▶ **WRITTEN PROBLEM**: Read the lines that follow and tally those with the word "name"; give the number and nothing else.

▶ **GIVEN ENTRIES**:
+++
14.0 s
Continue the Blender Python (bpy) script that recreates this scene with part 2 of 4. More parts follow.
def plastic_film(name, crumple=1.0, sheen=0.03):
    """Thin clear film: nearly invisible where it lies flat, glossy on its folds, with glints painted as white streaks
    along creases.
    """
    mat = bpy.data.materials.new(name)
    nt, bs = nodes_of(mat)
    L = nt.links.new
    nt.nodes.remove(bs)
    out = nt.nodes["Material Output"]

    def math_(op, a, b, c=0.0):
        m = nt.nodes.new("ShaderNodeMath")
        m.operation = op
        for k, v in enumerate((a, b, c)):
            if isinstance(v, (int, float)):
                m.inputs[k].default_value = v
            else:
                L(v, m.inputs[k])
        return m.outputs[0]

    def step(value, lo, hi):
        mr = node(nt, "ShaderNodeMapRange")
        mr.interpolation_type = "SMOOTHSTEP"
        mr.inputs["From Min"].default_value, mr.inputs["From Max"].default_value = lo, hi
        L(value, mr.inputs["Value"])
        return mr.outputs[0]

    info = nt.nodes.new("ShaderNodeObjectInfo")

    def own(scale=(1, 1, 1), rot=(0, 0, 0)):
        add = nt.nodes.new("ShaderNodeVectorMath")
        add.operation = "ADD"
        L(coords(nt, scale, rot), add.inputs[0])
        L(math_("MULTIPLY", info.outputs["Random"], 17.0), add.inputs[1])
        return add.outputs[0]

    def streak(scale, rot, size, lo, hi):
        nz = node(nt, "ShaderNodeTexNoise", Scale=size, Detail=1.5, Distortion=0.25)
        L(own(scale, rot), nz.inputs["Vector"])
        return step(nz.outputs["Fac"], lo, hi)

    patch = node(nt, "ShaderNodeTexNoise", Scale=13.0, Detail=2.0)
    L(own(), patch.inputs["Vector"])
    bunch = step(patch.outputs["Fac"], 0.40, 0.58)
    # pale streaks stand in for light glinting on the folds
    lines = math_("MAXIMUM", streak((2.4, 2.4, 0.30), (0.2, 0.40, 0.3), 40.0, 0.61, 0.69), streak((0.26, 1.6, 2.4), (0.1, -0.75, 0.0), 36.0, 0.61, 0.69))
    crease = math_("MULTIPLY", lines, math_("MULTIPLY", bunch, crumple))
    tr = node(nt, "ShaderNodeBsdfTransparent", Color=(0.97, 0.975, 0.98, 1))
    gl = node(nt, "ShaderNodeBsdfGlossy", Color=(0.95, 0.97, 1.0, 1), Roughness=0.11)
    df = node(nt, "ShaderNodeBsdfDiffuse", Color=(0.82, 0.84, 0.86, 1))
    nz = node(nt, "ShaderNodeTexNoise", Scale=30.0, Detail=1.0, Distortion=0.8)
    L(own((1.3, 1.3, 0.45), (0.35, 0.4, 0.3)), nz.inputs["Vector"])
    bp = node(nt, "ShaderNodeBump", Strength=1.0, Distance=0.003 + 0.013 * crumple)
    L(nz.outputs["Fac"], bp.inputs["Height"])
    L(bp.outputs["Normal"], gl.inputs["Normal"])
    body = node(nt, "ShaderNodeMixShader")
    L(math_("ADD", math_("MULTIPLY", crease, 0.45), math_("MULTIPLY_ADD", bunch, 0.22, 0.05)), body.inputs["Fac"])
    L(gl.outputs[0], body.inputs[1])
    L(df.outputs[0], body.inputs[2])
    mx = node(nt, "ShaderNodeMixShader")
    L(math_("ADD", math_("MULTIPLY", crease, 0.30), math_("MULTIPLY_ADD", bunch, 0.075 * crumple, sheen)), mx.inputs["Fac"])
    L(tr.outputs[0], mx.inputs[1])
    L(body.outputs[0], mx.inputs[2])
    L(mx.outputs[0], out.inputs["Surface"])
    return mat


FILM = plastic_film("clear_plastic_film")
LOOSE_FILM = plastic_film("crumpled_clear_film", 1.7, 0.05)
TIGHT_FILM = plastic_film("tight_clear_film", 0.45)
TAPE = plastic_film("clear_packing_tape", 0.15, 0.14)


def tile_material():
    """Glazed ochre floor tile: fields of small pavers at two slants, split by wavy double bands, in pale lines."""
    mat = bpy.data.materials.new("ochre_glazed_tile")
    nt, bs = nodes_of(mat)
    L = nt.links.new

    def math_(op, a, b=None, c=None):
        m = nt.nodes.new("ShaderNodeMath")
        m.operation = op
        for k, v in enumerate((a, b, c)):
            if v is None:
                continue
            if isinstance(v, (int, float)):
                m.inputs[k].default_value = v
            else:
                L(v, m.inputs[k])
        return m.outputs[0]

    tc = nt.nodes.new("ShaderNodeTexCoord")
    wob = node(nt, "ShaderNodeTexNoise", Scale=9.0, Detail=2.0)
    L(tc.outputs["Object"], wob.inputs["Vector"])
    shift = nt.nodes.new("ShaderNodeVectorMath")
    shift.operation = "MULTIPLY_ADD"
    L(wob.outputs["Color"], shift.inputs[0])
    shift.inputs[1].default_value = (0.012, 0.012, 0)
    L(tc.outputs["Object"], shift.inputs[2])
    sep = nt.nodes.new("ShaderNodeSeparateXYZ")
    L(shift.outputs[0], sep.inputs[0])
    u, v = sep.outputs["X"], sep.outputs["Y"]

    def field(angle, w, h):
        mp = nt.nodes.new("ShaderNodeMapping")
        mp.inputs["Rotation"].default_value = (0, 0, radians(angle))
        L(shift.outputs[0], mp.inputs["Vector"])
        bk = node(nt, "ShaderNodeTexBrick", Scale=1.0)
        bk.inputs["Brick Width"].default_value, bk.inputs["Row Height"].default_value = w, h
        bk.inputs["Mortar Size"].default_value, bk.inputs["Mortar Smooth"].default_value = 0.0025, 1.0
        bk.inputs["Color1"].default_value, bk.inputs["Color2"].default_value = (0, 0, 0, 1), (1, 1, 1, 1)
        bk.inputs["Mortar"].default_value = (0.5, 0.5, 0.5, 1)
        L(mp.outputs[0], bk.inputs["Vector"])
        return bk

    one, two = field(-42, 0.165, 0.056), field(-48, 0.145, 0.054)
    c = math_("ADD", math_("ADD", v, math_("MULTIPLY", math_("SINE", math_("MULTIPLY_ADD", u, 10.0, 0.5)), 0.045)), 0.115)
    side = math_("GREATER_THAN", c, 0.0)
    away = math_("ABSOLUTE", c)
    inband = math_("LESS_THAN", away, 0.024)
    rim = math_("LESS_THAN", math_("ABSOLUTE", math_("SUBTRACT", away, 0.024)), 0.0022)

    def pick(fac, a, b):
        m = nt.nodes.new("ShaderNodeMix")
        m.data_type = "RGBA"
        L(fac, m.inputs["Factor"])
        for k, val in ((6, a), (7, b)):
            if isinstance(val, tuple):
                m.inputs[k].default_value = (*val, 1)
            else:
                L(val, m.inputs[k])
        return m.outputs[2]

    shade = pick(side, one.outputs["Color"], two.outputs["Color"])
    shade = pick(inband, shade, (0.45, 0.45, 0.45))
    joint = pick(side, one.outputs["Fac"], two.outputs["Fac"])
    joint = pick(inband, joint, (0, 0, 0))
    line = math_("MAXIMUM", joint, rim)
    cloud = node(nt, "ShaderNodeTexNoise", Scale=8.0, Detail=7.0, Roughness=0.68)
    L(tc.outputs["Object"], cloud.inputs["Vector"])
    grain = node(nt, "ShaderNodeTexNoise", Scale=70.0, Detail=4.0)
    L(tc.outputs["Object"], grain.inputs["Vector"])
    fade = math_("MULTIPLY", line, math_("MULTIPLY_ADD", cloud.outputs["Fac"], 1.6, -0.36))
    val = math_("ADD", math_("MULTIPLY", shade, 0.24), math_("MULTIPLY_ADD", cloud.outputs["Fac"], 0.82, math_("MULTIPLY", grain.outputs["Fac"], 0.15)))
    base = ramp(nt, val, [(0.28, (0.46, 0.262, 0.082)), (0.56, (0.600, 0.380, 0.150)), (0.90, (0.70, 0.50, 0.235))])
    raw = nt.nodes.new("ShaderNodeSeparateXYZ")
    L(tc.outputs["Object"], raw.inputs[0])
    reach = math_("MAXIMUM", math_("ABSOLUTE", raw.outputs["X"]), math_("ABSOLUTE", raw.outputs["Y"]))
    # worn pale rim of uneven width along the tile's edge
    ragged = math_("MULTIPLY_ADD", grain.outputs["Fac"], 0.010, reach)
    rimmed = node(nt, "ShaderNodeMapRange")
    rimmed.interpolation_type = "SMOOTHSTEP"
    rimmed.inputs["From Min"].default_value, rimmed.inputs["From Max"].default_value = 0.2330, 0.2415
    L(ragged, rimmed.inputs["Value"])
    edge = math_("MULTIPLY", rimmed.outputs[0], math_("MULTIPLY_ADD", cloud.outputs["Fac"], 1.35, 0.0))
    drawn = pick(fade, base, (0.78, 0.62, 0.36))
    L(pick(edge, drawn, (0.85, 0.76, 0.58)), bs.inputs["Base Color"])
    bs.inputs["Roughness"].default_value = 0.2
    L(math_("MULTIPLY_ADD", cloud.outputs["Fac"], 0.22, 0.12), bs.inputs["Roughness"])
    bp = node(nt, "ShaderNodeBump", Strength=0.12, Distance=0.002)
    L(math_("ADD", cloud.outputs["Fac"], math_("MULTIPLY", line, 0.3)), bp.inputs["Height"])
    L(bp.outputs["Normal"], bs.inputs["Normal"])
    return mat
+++
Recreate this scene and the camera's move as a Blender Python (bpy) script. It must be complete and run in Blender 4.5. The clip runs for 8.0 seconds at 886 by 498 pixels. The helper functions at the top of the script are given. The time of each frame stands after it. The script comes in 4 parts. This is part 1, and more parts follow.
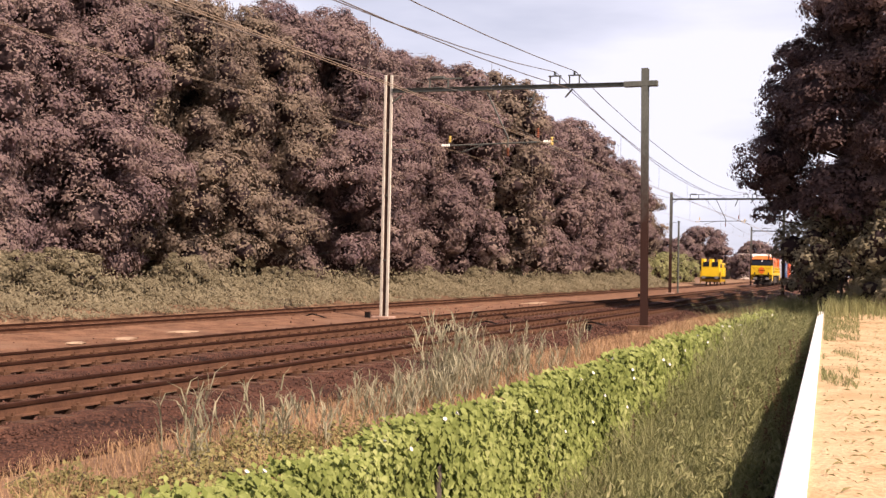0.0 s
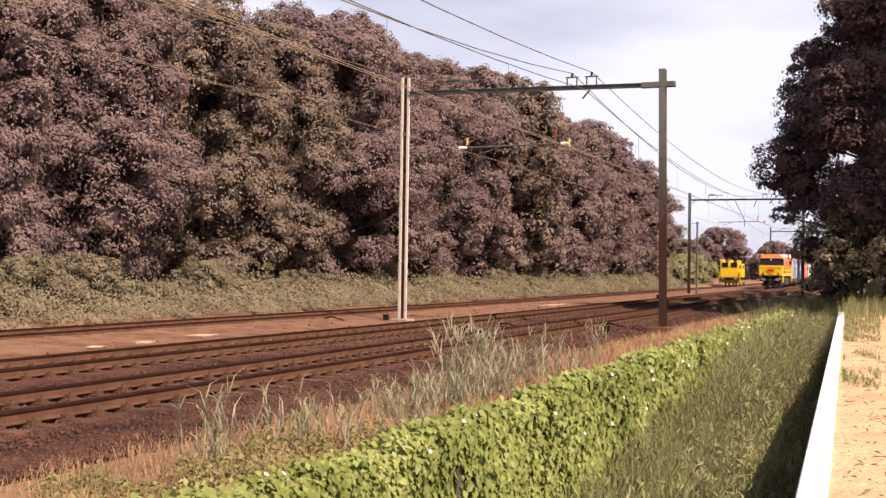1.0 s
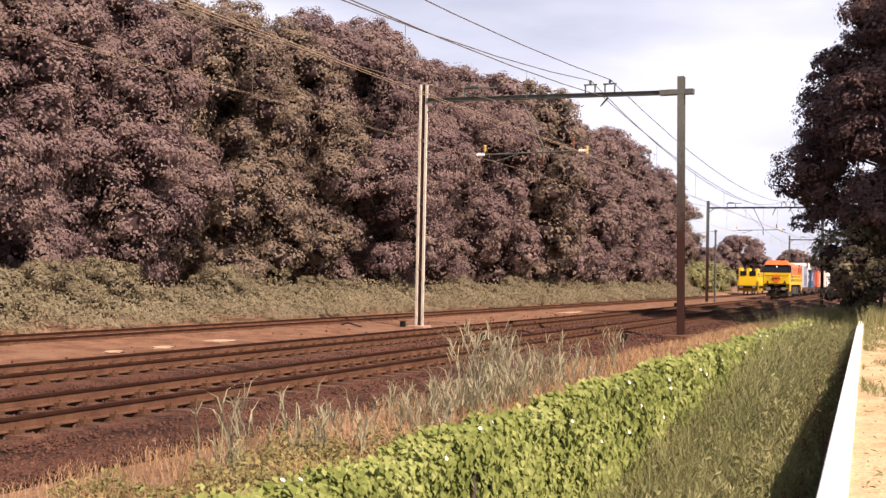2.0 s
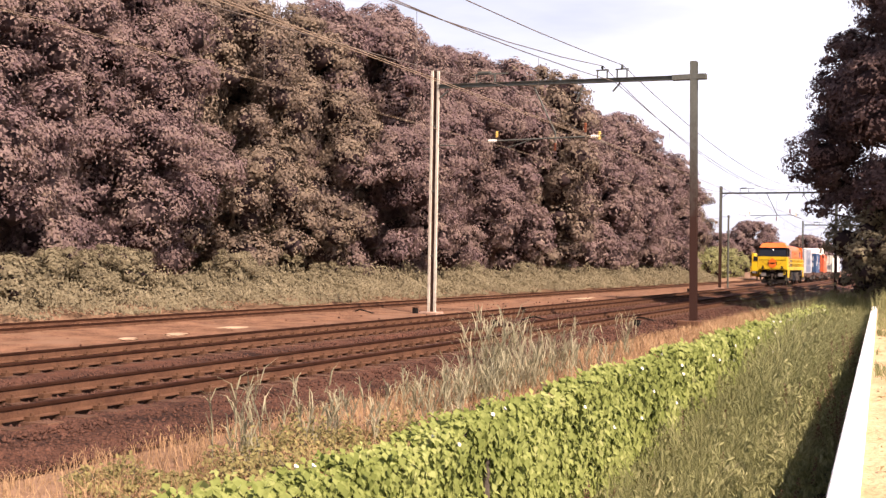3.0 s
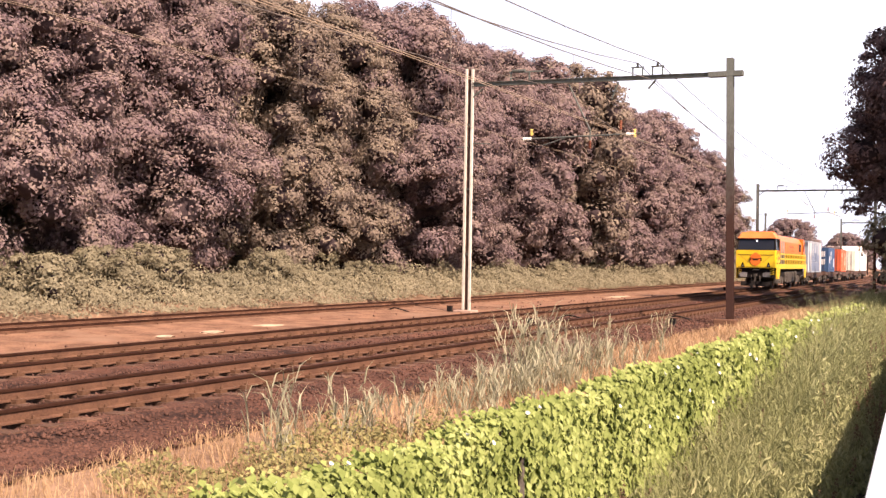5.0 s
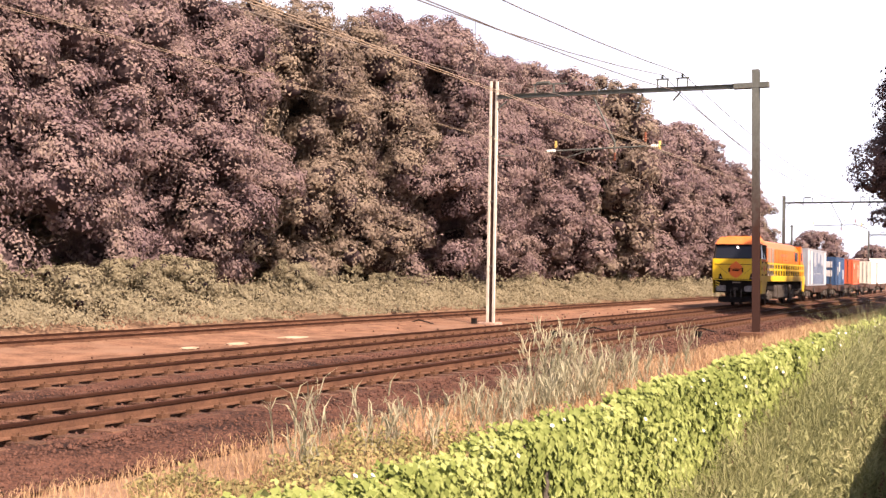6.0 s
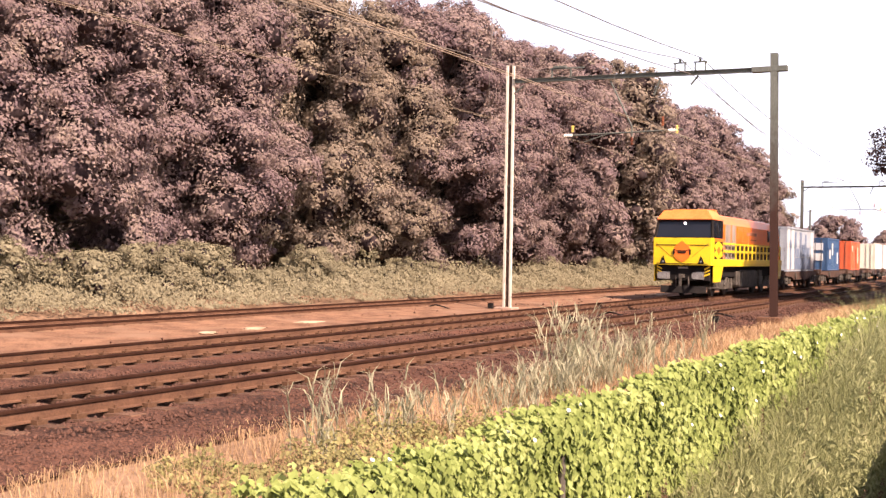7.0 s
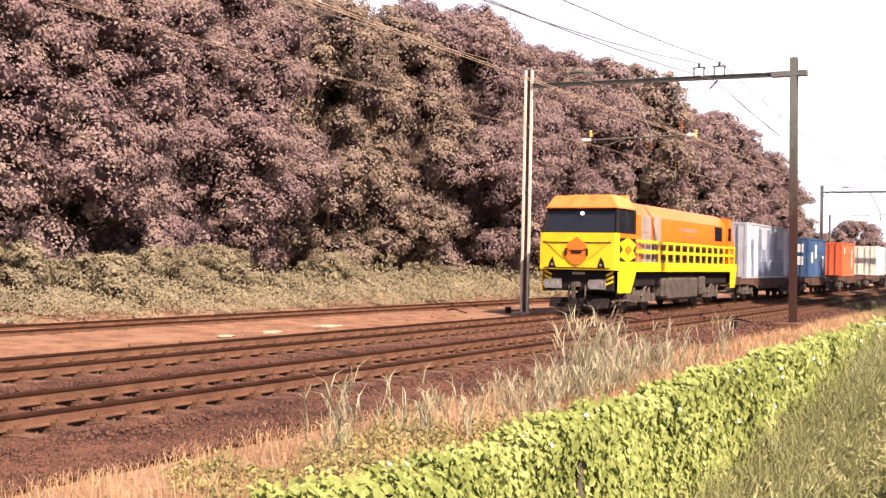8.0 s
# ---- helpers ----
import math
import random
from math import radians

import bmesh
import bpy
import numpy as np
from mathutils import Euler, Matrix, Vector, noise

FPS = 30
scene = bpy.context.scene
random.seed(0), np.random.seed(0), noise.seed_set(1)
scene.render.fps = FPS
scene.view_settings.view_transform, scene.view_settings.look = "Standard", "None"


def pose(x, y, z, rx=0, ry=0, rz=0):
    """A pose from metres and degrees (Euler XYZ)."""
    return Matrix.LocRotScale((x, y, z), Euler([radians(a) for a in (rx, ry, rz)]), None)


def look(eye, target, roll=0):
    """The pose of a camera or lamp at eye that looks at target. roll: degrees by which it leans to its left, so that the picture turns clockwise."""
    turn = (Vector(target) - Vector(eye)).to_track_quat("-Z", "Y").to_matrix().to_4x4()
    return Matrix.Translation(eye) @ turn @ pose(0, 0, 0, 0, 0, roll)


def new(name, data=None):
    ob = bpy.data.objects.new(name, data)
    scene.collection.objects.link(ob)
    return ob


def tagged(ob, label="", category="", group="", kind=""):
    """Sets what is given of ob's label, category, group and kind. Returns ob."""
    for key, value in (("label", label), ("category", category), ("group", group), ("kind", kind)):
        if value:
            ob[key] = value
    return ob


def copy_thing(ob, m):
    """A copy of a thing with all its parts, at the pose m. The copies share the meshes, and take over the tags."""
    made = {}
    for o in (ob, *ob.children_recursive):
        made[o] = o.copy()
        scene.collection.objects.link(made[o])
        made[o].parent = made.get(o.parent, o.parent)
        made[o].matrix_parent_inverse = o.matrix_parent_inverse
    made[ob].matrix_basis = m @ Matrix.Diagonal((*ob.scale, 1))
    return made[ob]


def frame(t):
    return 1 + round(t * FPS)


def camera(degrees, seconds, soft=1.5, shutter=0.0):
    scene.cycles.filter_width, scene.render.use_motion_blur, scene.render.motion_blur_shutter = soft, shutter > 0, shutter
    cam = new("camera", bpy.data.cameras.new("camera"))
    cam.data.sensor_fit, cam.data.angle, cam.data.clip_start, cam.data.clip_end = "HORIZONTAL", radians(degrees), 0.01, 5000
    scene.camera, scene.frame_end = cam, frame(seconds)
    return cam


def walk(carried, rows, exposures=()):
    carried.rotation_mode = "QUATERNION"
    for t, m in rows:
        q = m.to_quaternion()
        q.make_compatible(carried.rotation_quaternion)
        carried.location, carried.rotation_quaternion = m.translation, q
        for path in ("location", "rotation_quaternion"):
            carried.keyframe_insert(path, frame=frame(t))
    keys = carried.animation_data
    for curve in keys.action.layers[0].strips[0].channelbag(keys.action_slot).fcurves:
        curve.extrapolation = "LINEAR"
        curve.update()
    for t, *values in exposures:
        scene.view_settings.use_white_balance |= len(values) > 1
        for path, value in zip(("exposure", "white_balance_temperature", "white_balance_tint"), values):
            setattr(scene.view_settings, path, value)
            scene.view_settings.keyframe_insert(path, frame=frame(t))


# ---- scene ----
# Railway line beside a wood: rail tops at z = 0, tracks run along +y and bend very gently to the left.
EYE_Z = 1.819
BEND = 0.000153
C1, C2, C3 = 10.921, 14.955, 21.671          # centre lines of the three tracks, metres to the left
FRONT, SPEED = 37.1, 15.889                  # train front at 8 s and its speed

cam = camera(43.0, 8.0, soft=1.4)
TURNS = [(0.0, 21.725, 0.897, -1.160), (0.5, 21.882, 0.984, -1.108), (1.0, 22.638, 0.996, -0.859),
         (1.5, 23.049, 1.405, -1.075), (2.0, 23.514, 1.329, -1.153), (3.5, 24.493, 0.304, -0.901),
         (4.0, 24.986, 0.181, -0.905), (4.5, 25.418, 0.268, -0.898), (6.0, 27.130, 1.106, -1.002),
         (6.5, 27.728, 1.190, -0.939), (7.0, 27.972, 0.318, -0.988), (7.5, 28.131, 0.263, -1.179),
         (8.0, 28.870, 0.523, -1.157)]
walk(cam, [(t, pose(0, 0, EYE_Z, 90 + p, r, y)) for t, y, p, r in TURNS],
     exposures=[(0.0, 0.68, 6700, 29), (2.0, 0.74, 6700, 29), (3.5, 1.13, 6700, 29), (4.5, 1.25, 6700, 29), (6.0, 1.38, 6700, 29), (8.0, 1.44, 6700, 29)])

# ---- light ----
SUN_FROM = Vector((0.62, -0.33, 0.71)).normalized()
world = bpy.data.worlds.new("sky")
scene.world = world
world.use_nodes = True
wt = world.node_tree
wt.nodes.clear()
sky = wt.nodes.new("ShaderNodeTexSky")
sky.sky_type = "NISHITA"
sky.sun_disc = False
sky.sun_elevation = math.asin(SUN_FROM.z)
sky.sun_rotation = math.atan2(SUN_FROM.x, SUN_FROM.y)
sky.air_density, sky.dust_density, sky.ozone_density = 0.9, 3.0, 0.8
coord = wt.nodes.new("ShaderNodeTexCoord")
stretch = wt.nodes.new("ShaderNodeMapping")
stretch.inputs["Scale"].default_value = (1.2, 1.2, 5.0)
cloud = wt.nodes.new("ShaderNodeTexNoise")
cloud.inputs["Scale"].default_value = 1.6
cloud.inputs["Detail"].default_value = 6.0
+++
▶ **WORKED ANSWER**: 4